As propostas feitas pela Fiesp cobrem a integração regional e extrarregional, as negociações multilaterais, as parcerias econômicas e a reforma da estrutura institucional na área de comércio exterior.
No tocante à integração regional e extrarregional, a Fiesp propõe a imediata reincorporação do Paraguai ao Mercosul e a efetiva incorporação da Venezuela às regras do bloco. Além disso, sugere que o Brasil lidere a definição de países com os quais o bloco deveria negociar acordos de livre comércio.
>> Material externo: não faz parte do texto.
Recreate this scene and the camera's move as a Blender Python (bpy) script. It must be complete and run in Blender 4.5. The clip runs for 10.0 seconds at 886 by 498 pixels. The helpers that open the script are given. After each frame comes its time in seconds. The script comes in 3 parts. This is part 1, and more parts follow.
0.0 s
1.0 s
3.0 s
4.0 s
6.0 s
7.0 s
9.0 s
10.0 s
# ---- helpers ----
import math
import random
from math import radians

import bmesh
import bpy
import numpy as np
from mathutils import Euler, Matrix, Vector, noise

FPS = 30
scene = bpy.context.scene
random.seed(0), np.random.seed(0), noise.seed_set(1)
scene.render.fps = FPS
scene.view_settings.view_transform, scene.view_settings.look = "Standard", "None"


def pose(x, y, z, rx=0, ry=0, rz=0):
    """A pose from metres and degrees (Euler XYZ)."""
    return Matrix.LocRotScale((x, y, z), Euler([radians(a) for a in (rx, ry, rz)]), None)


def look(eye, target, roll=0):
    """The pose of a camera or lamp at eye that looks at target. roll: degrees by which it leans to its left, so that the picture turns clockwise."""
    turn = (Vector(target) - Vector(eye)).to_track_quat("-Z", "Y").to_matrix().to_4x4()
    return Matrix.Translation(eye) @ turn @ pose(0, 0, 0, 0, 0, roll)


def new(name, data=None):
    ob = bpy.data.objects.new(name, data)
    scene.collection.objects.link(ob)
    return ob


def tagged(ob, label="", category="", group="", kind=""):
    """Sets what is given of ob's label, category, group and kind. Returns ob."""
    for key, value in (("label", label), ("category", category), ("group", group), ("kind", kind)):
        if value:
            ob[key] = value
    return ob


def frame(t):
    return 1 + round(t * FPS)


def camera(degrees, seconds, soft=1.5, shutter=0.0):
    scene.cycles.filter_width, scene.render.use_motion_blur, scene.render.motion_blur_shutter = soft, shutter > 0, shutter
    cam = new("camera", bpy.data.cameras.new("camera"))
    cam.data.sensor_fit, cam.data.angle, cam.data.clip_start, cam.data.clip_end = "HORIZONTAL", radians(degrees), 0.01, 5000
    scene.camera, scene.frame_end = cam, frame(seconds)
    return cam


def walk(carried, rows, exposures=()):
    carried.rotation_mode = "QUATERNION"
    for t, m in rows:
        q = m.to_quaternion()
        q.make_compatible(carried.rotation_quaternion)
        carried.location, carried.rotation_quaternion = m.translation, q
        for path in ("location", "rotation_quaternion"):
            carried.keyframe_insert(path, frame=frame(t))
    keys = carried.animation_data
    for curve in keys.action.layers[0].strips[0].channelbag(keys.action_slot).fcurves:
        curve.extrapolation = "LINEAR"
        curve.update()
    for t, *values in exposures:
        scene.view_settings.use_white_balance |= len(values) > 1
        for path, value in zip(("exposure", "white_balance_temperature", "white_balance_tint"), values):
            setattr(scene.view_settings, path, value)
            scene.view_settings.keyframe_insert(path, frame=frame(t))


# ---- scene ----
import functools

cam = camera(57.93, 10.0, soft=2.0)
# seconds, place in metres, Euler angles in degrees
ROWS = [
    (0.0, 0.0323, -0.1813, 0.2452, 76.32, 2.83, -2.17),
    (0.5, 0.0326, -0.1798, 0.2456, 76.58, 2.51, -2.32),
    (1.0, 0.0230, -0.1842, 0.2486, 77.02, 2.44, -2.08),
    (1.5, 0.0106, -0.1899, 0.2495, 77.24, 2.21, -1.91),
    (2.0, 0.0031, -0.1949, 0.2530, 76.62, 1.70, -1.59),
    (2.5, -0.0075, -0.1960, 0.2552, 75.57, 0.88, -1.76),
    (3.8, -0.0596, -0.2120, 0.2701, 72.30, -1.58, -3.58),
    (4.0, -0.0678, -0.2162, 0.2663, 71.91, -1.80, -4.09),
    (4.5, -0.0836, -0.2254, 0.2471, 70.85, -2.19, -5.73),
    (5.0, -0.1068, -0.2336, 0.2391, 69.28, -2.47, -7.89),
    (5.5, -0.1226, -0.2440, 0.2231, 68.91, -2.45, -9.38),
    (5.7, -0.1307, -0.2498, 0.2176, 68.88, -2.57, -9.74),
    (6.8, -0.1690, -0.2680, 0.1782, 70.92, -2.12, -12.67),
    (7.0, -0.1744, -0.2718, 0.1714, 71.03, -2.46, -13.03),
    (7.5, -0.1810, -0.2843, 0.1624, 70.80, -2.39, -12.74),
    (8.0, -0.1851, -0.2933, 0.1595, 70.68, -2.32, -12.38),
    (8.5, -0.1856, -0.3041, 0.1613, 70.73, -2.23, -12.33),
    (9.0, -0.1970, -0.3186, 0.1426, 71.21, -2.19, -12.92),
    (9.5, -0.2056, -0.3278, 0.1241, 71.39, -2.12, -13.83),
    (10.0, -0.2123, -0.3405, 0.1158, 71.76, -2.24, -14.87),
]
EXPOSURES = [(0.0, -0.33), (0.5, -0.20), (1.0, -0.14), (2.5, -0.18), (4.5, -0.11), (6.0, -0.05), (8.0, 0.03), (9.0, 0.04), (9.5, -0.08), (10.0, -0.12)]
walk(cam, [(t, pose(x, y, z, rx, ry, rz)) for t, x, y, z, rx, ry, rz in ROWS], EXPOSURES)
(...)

As negociações com Peru e Colômbia, cujo processo de desgravação em relação ao Brasil só se completará daqui a seis anos, deveriam ser aprofundadas e o acesso ao mercado desses países, consolidado. Complementando as negociações comerciais regionais, a Fiesp recomenda ainda a aceleração do processo de integração física pela realização de projetos prioritários para acesso aos portos do Pacífico, de modo a facilitar o escoamento de nossas exportações para a Ásia.
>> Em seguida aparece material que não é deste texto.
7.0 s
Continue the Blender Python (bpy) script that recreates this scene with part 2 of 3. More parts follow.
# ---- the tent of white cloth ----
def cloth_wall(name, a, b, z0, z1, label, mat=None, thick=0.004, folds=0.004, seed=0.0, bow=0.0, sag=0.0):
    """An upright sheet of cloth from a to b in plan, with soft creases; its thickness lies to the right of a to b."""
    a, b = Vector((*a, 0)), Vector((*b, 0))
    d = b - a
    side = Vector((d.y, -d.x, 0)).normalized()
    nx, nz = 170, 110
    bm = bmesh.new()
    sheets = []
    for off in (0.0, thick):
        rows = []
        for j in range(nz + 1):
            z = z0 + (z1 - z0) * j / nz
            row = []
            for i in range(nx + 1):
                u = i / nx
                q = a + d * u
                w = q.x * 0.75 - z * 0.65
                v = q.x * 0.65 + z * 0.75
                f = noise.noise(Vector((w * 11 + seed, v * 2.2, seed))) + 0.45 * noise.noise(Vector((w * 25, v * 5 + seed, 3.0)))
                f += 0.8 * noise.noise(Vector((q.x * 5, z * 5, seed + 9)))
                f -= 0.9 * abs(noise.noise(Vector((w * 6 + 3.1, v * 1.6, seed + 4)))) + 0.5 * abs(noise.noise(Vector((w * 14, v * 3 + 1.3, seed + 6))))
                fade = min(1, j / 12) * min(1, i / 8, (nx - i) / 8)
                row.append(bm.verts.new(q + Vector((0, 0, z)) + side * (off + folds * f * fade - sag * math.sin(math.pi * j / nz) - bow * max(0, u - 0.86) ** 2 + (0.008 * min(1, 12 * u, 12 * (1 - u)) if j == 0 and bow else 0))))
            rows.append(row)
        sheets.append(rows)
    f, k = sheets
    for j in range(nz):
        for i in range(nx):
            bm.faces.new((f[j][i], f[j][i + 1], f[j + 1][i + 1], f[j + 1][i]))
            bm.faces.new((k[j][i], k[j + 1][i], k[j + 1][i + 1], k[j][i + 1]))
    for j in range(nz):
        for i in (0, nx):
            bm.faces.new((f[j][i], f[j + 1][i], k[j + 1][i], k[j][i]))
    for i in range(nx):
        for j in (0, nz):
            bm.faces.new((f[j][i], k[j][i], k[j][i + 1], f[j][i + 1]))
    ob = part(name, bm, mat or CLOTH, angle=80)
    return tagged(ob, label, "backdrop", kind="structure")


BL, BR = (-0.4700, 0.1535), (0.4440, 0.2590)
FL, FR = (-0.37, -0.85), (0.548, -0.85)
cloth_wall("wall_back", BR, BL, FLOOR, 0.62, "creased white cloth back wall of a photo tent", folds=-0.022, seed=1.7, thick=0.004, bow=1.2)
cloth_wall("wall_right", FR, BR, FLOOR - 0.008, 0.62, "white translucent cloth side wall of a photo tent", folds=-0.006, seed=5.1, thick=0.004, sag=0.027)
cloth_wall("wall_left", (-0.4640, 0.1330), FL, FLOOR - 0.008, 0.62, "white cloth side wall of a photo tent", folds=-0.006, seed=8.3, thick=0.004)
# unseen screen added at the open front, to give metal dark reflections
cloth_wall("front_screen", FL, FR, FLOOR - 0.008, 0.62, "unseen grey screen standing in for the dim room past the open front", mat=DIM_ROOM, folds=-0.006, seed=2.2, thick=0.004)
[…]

A integração com países de maior desenvolvimento tecnológico e geradores de inovação é outra prioridade. Com a União Europeia, o acordo de livre comércio, em negociação há mais de dez anos, deveria ser concluído até o final de 2014. Caso a Argentina e a Venezuela se tornem um empecilho para a conclusão do acordo, o Brasil deveria flexibilizar as regras atuais e, sob a égide do Mercosul, examinar as listas de produtos individualmente com o parceiro europeu. A decisão de negociar com uma única voz é um falso dilema, pois nada impede acomodar as circunstâncias econômicas e comerciais de cada país por meio de uma diferenciação de listas e cronogramas. Com a América do Norte, os entendimentos com o México e o Canadá deveriam ser acelerados e, com os EUA, iniciados estudos visando à celebração de um acordo de livre comércio.
O documento preconiza também apoio às negociações multilaterais no âmbito da Rodada Doha e, além disso, o fortalecimento da OMC, crucial para a transparência e a aplicação das regras comerciais.
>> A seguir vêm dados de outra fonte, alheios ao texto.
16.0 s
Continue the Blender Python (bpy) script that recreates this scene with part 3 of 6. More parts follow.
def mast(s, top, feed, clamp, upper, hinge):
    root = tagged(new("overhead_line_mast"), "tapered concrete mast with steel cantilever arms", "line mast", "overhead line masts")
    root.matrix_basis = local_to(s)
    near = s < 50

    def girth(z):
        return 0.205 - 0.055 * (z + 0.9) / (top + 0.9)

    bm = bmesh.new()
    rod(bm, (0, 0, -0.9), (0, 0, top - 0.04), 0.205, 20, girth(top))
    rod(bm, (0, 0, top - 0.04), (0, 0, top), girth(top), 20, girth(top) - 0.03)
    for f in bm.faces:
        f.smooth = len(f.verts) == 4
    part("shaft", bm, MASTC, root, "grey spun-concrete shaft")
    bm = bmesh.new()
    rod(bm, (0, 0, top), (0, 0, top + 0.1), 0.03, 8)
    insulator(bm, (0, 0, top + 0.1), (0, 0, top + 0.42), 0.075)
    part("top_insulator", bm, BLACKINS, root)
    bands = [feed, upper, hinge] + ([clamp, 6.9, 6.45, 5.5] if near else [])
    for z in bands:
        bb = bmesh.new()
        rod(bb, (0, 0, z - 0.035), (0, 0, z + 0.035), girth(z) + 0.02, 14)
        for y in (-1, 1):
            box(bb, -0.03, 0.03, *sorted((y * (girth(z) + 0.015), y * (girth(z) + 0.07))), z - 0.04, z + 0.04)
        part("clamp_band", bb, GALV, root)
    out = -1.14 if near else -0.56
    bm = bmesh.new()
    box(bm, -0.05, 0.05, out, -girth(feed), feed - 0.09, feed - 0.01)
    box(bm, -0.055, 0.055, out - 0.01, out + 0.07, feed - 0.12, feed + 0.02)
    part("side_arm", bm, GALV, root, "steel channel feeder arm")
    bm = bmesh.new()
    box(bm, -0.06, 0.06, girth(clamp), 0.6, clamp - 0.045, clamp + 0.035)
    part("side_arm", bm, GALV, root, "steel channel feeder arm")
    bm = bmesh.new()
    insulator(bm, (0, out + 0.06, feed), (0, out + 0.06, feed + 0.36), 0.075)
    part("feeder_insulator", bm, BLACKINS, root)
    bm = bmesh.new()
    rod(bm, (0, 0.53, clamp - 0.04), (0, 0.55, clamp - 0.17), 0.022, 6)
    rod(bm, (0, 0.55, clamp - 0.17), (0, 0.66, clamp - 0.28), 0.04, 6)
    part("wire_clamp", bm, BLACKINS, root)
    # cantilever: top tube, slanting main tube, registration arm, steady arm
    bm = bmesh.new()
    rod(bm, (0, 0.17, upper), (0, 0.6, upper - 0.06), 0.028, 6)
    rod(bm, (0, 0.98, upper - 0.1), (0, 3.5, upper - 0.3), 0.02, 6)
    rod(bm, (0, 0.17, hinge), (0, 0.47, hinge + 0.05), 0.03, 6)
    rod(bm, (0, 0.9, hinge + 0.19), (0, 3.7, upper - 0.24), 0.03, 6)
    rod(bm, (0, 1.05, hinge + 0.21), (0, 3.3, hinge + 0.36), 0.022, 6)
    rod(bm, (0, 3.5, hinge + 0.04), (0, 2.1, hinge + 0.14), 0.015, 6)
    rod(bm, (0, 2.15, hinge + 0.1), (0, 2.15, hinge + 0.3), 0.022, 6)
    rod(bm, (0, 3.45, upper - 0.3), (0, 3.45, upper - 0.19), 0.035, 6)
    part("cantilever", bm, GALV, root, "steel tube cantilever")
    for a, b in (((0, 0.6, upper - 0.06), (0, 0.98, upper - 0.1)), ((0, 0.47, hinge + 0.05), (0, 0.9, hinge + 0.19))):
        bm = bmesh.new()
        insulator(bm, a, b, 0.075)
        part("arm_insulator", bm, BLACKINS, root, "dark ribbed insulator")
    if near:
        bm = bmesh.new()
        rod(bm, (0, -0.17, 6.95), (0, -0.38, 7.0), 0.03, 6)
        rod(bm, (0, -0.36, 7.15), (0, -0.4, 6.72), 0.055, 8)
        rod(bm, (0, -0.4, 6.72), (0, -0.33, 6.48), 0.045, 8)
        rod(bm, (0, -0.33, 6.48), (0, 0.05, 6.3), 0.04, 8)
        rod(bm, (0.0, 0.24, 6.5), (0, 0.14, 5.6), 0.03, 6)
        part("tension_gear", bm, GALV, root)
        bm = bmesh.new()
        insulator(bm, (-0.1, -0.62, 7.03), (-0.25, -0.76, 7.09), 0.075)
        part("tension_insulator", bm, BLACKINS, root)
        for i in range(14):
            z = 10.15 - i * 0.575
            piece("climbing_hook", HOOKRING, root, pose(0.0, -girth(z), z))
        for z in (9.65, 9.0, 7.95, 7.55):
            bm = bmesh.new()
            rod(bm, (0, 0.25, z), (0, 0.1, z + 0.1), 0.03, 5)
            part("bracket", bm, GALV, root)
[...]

Parcerias com potencial de desenvolvimento com países africanos, os Brics e países de língua portuguesa (CPLP) deveriam merecer apoio especial com vistas à ampliação das exportações de manufaturas.
Pelo lado das políticas públicas, além do aprimoramento dos mecanismos de financiamento, a Fiesp apoia a negociação de acordos para evitar a bitributação e de proteção de investimentos estrangeiros no Brasil e de empresas brasileiras no exterior, em particular na América do Sul e na África.
A interveniência de mais de dez ministérios e órgãos do governo no processo decisório de comércio exterior, além do número excessivo de normas legais, dificulta e burocratiza as atividades ligadas ao intercâmbio externo. Tendo em vista a estrutura do atual processo decisório interno, a Fiesp considera que será necessário priorizar e reforçar a Câmara de Comércio Exterior (Camex). Nesse sentido, a Fiesp propõe que a Camex seja o ponto focal da formulação da política de comércio exterior e da negociação externa e que o órgão seja vinculado diretamente ao presidente da República, de modo a que ganhe peso político maior no contexto da política econômica e possa ampliar a coordenação interna.
A Fiesp reconhece que a integração econômica com o exterior traz desafios à indústria. A baixa competitividade da economia do País representa um obstáculo quando se trata de negociar acordos que liberalizam o intercâmbio comercial brasileiro. Esse fato, porém, não deveria afastar a possibilidade de entendimentos com terceiros países, enquanto faz-se imprescindível que o governo e o setor privado avancem numa agenda de eliminação ou, ao menos, de redução do custo Brasil.
Para a Fiesp, o isolamento do processo de mudança no comércio internacional e o protecionismo não são opções para o Brasil.
* RUBENS BARBOSA É PRESIDENTE DO CONSELHO DE COMÉRCIO EXTERIOR DA FIESP.